— Written instruction —
From the listing that follows, extract every line and set it down unaltered.

— Records provided —
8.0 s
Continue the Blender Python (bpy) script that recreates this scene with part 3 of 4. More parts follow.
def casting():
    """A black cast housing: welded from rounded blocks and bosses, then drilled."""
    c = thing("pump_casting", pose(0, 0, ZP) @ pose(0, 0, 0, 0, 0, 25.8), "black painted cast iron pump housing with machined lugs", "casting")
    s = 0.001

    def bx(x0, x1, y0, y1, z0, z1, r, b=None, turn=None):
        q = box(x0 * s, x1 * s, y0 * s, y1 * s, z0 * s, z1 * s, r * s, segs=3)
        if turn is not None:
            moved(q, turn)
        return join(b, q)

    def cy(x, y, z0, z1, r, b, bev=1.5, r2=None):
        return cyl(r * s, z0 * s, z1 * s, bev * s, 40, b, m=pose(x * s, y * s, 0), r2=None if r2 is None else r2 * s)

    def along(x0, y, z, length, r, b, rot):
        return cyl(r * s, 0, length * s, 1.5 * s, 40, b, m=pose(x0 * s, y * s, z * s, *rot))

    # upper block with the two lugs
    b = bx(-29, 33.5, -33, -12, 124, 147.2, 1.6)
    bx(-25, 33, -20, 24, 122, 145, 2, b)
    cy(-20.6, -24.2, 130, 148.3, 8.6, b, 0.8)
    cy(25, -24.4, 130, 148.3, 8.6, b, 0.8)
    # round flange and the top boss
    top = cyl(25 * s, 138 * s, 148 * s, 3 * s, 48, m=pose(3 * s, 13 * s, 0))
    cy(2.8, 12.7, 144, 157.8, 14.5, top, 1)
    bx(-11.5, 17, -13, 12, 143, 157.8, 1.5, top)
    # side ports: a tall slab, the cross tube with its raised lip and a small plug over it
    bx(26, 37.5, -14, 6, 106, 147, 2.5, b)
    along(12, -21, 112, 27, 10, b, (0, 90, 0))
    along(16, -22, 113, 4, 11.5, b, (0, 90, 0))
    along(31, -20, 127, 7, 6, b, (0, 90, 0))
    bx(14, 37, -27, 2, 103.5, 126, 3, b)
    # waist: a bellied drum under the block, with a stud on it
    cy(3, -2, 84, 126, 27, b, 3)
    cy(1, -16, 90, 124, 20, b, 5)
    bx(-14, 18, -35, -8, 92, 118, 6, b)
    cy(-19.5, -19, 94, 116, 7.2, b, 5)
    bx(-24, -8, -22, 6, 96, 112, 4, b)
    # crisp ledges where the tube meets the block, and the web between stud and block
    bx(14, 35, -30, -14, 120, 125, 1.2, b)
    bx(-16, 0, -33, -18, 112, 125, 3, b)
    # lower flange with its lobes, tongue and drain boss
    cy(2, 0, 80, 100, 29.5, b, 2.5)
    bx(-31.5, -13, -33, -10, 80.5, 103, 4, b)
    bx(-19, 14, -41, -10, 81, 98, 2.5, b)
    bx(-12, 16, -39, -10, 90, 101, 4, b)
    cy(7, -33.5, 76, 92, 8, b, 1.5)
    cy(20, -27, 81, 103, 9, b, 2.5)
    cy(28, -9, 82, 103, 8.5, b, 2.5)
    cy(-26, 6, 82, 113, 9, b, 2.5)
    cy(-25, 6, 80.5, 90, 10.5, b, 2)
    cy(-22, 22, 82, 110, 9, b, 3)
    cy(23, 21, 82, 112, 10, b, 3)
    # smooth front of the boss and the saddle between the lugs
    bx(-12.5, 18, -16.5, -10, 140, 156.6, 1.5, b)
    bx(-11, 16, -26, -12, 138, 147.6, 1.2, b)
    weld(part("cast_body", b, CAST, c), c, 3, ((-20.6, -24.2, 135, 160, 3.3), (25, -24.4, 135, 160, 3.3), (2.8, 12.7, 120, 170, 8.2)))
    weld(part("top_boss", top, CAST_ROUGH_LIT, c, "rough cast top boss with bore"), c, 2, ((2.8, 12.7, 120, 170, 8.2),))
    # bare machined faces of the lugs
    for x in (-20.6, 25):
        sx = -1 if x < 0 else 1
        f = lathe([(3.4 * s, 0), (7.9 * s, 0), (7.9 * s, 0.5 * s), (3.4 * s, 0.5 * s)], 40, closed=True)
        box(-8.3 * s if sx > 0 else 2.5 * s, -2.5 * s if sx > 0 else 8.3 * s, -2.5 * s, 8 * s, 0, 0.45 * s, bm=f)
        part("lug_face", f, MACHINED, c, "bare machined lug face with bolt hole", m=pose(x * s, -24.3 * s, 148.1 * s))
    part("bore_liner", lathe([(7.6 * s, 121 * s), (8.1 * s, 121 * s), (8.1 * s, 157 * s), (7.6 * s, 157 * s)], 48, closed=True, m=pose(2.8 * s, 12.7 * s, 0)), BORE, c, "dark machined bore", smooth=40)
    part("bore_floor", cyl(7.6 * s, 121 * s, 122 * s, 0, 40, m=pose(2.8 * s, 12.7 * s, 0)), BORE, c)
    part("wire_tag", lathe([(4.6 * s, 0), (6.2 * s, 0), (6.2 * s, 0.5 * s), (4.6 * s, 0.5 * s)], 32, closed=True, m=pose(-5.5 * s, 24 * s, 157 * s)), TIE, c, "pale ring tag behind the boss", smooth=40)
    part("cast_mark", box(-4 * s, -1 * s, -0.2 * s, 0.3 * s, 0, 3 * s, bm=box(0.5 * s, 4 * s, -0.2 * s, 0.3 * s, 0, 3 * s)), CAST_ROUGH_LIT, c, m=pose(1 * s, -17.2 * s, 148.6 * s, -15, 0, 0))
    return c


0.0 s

— Result for this exercise —
8.0 s
Continue the Blender Python (bpy) script that recreates this scene with part 3 of 4. More parts follow.
def casting():
    """A black cast housing: welded from rounded blocks and bosses, then drilled."""
    c = thing("pump_casting", pose(0, 0, ZP) @ pose(0, 0, 0, 0, 0, 25.8), "black painted cast iron pump housing with machined lugs", "casting")
    s = 0.001

    def bx(x0, x1, y0, y1, z0, z1, r, b=None, turn=None):
        q = box(x0 * s, x1 * s, y0 * s, y1 * s, z0 * s, z1 * s, r * s, segs=3)
        if turn is not None:
            moved(q, turn)
        return join(b, q)

    def cy(x, y, z0, z1, r, b, bev=1.5, r2=None):
        return cyl(r * s, z0 * s, z1 * s, bev * s, 40, b, m=pose(x * s, y * s, 0), r2=None if r2 is None else r2 * s)

    def along(x0, y, z, length, r, b, rot):
        return cyl(r * s, 0, length * s, 1.5 * s, 40, b, m=pose(x0 * s, y * s, z * s, *rot))

    # upper block with the two lugs
    b = bx(-29, 33.5, -33, -12, 124, 147.2, 1.6)
    bx(-25, 33, -20, 24, 122, 145, 2, b)
    cy(-20.6, -24.2, 130, 148.3, 8.6, b, 0.8)
    cy(25, -24.4, 130, 148.3, 8.6, b, 0.8)
    # round flange and the top boss
    top = cyl(25 * s, 138 * s, 148 * s, 3 * s, 48, m=pose(3 * s, 13 * s, 0))
    cy(2.8, 12.7, 144, 157.8, 14.5, top, 1)
    bx(-11.5, 17, -13, 12, 143, 157.8, 1.5, top)
    # side ports: a tall slab, the cross tube with its raised lip and a small plug over it
    bx(26, 37.5, -14, 6, 106, 147, 2.5, b)
    along(12, -21, 112, 27, 10, b, (0, 90, 0))
    along(16, -22, 113, 4, 11.5, b, (0, 90, 0))
    along(31, -20, 127, 7, 6, b, (0, 90, 0))
    bx(14, 37, -27, 2, 103.5, 126, 3, b)
    # waist: a bellied drum under the block, with a stud on it
    cy(3, -2, 84, 126, 27, b, 3)
    cy(1, -16, 90, 124, 20, b, 5)
    bx(-14, 18, -35, -8, 92, 118, 6, b)
    cy(-19.5, -19, 94, 116, 7.2, b, 5)
    bx(-24, -8, -22, 6, 96, 112, 4, b)
    # crisp ledges where the tube meets the block, and the web between stud and block
    bx(14, 35, -30, -14, 120, 125, 1.2, b)
    bx(-16, 0, -33, -18, 112, 125, 3, b)
    # lower flange with its lobes, tongue and drain boss
    cy(2, 0, 80, 100, 29.5, b, 2.5)
    bx(-31.5, -13, -33, -10, 80.5, 103, 4, b)
    bx(-19, 14, -41, -10, 81, 98, 2.5, b)
    bx(-12, 16, -39, -10, 90, 101, 4, b)
    cy(7, -33.5, 76, 92, 8, b, 1.5)
    cy(20, -27, 81, 103, 9, b, 2.5)
    cy(28, -9, 82, 103, 8.5, b, 2.5)
    cy(-26, 6, 82, 113, 9, b, 2.5)
    cy(-25, 6, 80.5, 90, 10.5, b, 2)
    cy(-22, 22, 82, 110, 9, b, 3)
    cy(23, 21, 82, 112, 10, b, 3)
    # smooth front of the boss and the saddle between the lugs
    bx(-12.5, 18, -16.5, -10, 140, 156.6, 1.5, b)
    bx(-11, 16, -26, -12, 138, 147.6, 1.2, b)
    weld(part("cast_body", b, CAST, c), c, 3, ((-20.6, -24.2, 135, 160, 3.3), (25, -24.4, 135, 160, 3.3), (2.8, 12.7, 120, 170, 8.2)))
    weld(part("top_boss", top, CAST_ROUGH_LIT, c, "rough cast top boss with bore"), c, 2, ((2.8, 12.7, 120, 170, 8.2),))
    # bare machined faces of the lugs
    for x in (-20.6, 25):
        sx = -1 if x < 0 else 1
        f = lathe([(3.4 * s, 0), (7.9 * s, 0), (7.9 * s, 0.5 * s), (3.4 * s, 0.5 * s)], 40, closed=True)
        box(-8.3 * s if sx > 0 else 2.5 * s, -2.5 * s if sx > 0 else 8.3 * s, -2.5 * s, 8 * s, 0, 0.45 * s, bm=f)
        part("lug_face", f, MACHINED, c, "bare machined lug face with bolt hole", m=pose(x * s, -24.3 * s, 148.1 * s))
    part("bore_liner", lathe([(7.6 * s, 121 * s), (8.1 * s, 121 * s), (8.1 * s, 157 * s), (7.6 * s, 157 * s)], 48, closed=True, m=pose(2.8 * s, 12.7 * s, 0)), BORE, c, "dark machined bore", smooth=40)
    part("bore_floor", cyl(7.6 * s, 121 * s, 122 * s, 0, 40, m=pose(2.8 * s, 12.7 * s, 0)), BORE, c)
    part("wire_tag", lathe([(4.6 * s, 0), (6.2 * s, 0), (6.2 * s, 0.5 * s), (4.6 * s, 0.5 * s)], 32, closed=True, m=pose(-5.5 * s, 24 * s, 157 * s)), TIE, c, "pale ring tag behind the boss", smooth=40)
    part("cast_mark", box(-4 * s, -1 * s, -0.2 * s, 0.3 * s, 0, 3 * s, bm=box(0.5 * s, 4 * s, -0.2 * s, 0.3 * s, 0, 3 * s)), CAST_ROUGH_LIT, c, m=pose(1 * s, -17.2 * s, 148.6 * s, -15, 0, 0))
    return c


0.0 s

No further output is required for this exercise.